In the case at bar, if the Mareco had turned to port when the failure of the Gremlin to yield the right-of-way was distinctly indicated, there would have been grave danger that she would run head-on into the Gremlin; if she had turned to starboard, there would have been danger of running into the Falk; if the Mareco had slowed up and the Gremlin had continued as she did, the Mareco might well have run head-on against the Gremlin’s pilot house and caused far greater damage to both ships.
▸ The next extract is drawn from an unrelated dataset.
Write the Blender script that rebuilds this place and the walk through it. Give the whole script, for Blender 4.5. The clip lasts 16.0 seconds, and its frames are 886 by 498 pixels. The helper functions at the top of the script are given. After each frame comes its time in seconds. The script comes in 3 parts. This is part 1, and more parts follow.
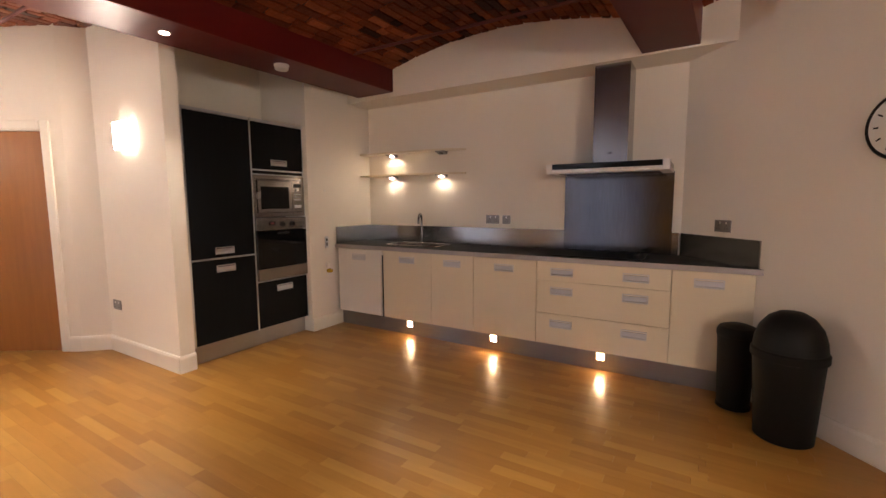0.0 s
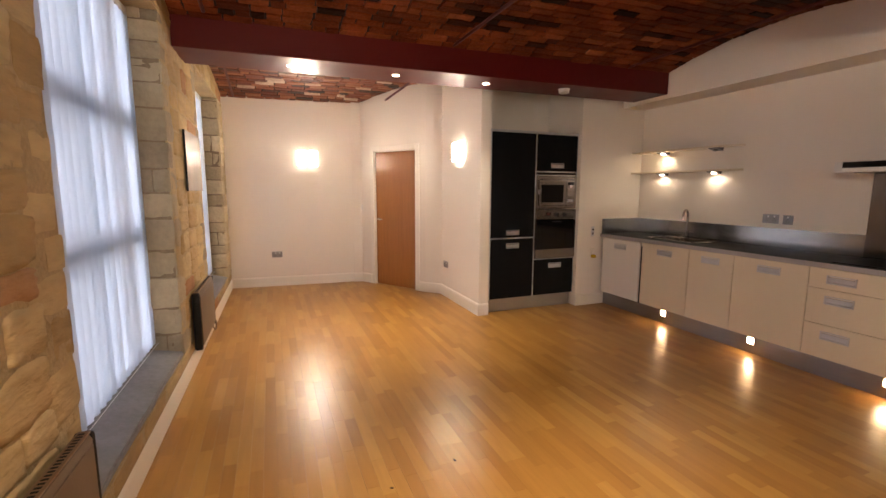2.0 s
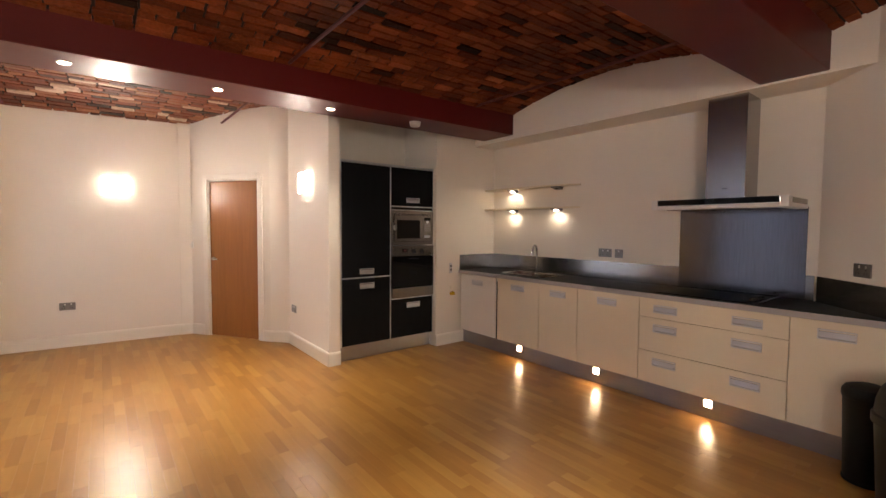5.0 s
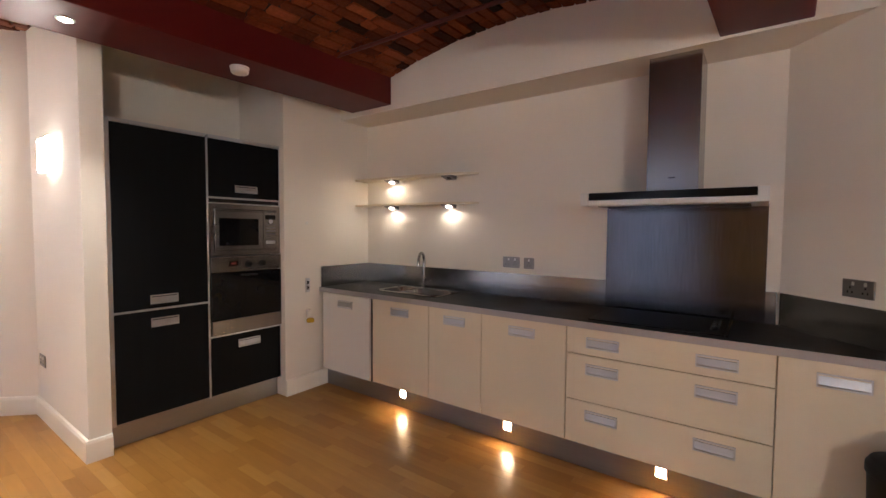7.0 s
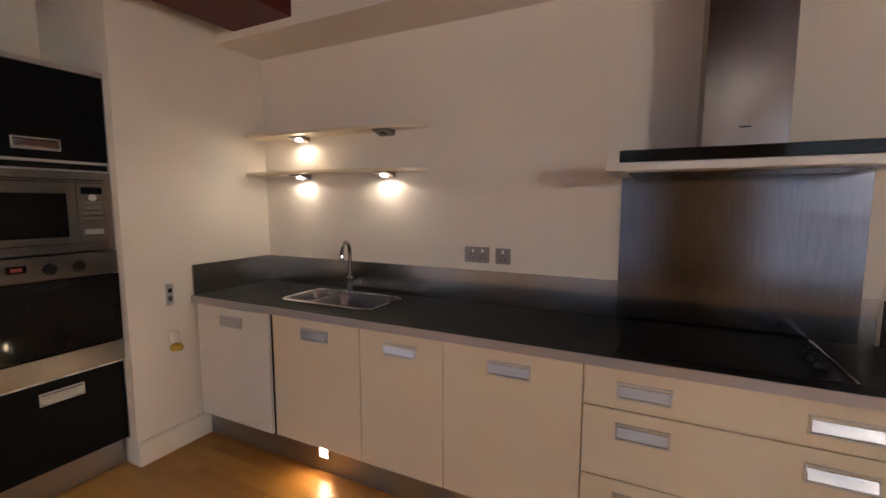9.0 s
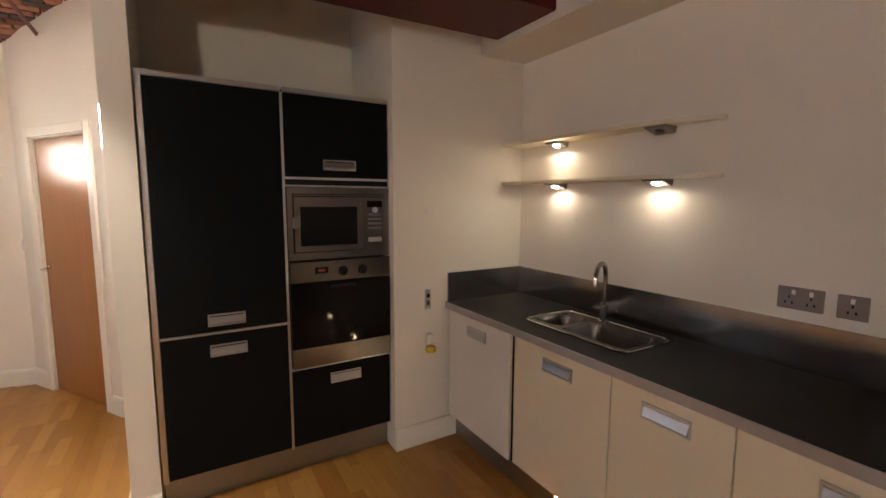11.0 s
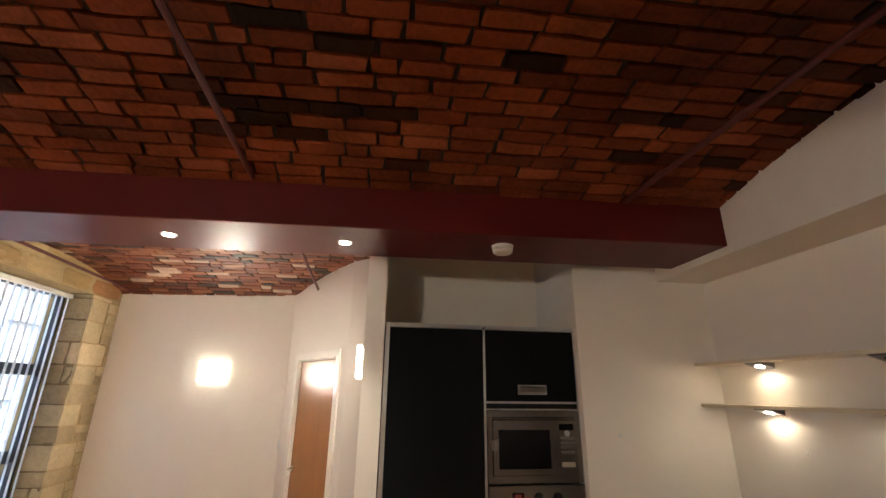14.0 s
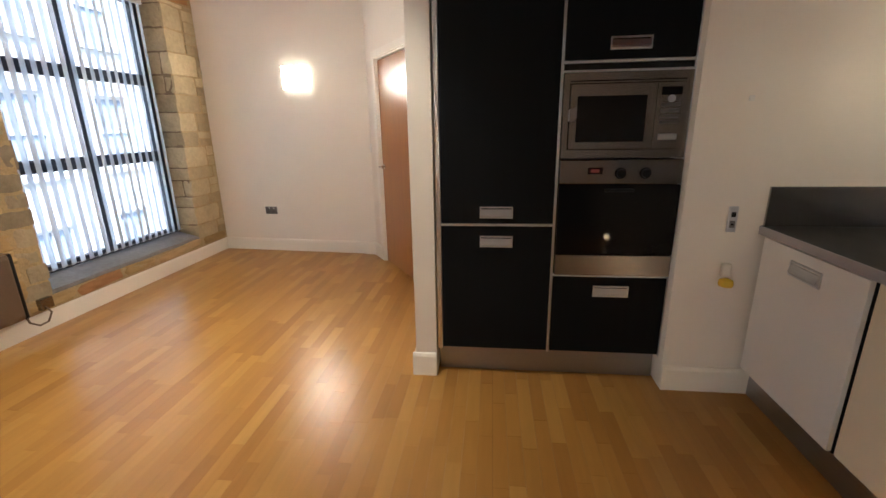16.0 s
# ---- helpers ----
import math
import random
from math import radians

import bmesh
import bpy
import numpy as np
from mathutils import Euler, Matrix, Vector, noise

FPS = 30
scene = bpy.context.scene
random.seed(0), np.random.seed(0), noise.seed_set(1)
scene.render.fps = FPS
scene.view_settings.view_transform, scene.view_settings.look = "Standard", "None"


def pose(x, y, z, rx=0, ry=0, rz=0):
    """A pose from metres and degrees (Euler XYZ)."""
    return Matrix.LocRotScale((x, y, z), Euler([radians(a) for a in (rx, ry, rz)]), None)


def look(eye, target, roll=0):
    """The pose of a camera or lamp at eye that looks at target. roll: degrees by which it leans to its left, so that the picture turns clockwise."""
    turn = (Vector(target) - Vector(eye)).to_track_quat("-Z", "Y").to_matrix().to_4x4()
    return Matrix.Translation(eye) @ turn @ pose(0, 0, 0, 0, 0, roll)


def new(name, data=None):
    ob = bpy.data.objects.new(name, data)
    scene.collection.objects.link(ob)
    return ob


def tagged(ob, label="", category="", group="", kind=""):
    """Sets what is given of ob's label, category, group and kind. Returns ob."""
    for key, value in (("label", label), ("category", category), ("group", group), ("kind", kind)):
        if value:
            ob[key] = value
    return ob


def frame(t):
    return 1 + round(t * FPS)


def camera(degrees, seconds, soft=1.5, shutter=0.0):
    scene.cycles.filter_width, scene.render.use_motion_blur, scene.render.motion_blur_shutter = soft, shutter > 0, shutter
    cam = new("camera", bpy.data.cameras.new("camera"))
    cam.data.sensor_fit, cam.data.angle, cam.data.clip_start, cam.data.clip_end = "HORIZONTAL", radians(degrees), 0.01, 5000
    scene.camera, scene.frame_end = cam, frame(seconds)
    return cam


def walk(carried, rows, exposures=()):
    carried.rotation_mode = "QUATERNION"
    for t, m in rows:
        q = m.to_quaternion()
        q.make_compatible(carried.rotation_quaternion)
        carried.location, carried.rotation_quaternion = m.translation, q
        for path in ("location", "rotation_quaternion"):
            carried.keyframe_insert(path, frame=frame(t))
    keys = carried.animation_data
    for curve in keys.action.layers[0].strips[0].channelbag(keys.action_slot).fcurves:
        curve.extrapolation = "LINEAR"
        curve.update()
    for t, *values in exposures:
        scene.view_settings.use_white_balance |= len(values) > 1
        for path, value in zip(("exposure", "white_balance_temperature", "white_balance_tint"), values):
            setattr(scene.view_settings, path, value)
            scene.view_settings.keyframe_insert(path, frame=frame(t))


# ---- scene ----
cam = camera(91.4, 16.0)
PATH = [
    (0, (0.614, 0.204, 1.343), (-0.416, 1.905, 1.13), -0.3),
    (0.5, (0.841, 0.12, 1.381), (-0.423, 1.651, 1.143), 1.6),
    (1, (1.098, 0.007, 1.423), (-0.394, 1.312, 1.162), 0.8),
    (1.5, (1.308, -0.114, 1.43), (-0.412, 0.864, 1.136), 1.1),
    (2, (1.454, -0.214, 1.432), (-0.387, 0.52, 1.163), 0.2),
    (2.5, (1.586, -0.288, 1.45), (-0.3, 0.333, 1.208), 0.4),
    (3, (1.701, -0.316, 1.434), (-0.197, 0.283, 1.231), 0.1),
    (3.5, (1.755, -0.319, 1.454), (-0.129, 0.33, 1.286), -0.1),
    (4, (1.695, -0.267, 1.434), (-0.124, 0.539, 1.225), -0.0),
    (4.5, (1.461, -0.07, 1.412), (-0.224, 0.995, 1.251), 0.2),
    (7, (0.343, 1.155, 1.431), (-0.835, 2.769, 1.339), 0.4),
    (7.5, (0.123, 1.383, 1.443), (-0.82, 3.138, 1.269), -0.6),
    (8, (-0.053, 1.62, 1.418), (-0.854, 3.441, 1.216), -0.8),
    (10.5, (-0.553, 2.273, 1.538), (-2.007, 3.62, 1.269), 0.9),
    (11, (-0.546, 2.257, 1.54), (-2.256, 3.27, 1.316), 0.2),
    (11.5, (-0.538, 2.18, 1.566), (-2.387, 2.943, 1.54), -0.9),
    (12, (-0.435, 2.116, 1.585), (-2.357, 2.645, 1.739), -0.7),
    (12.5, (-0.338, 2.07, 1.614), (-2.281, 2.454, 1.893), 0.0),
    (13, (-0.278, 2.053, 1.652), (-2.207, 2.364, 2.08), 0.1),
    (13.5, (-0.25, 2.047, 1.685), (-2.148, 2.339, 2.245), 0.4),
    (14, (-0.243, 2.037, 1.711), (-2.121, 2.316, 2.338), 0.7),
    (14.5, (-0.286, 2.052, 1.644), (-2.231, 2.373, 1.984), 1.1),
    (15, (-0.38, 2.122, 1.516), (-2.351, 2.438, 1.395), 0.0),
    (15.5, (-0.53, 2.275, 1.402), (-2.462, 2.398, 0.901), 0.0),
    (16, (-0.706, 2.379, 1.38), (-2.617, 2.16, 0.832), -1.0),
]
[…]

Respondent also cited Petition of Val Marine Corp., D.C.S.D.N.Y., 145 F.Supp. 551, and The Salutation, 2 Cir., 79 F.2d 609. Those cases have some similarity to the instant case, but in neither of those cases was there a third vessel involved. Here there was a third vessel on the starboard side of the Mareco, to which she was required to give primary attention. Moreover, in The Salutation there was considerable question whether the tug, which had the tanker on her port side, had established a course; and *877the Court of Appeals evidently felt that if a sharp watch had been kept, it would probably have been obvious in season that the tanker was coming too close aboard to extricate herself unaided. In the present case that was not obvious until immediately before the collision, when it was too late for the Mareco to do anything effectively.

Admittedly, this is a close case, but I adhere to my previous conclusion that the failure of the Mareco to keep sn better look-out was a non-contributory fault under the authorities cited in the principal opinion. I will sign an appropriate decree, but will not charge respondent with interest before the date of this opinion.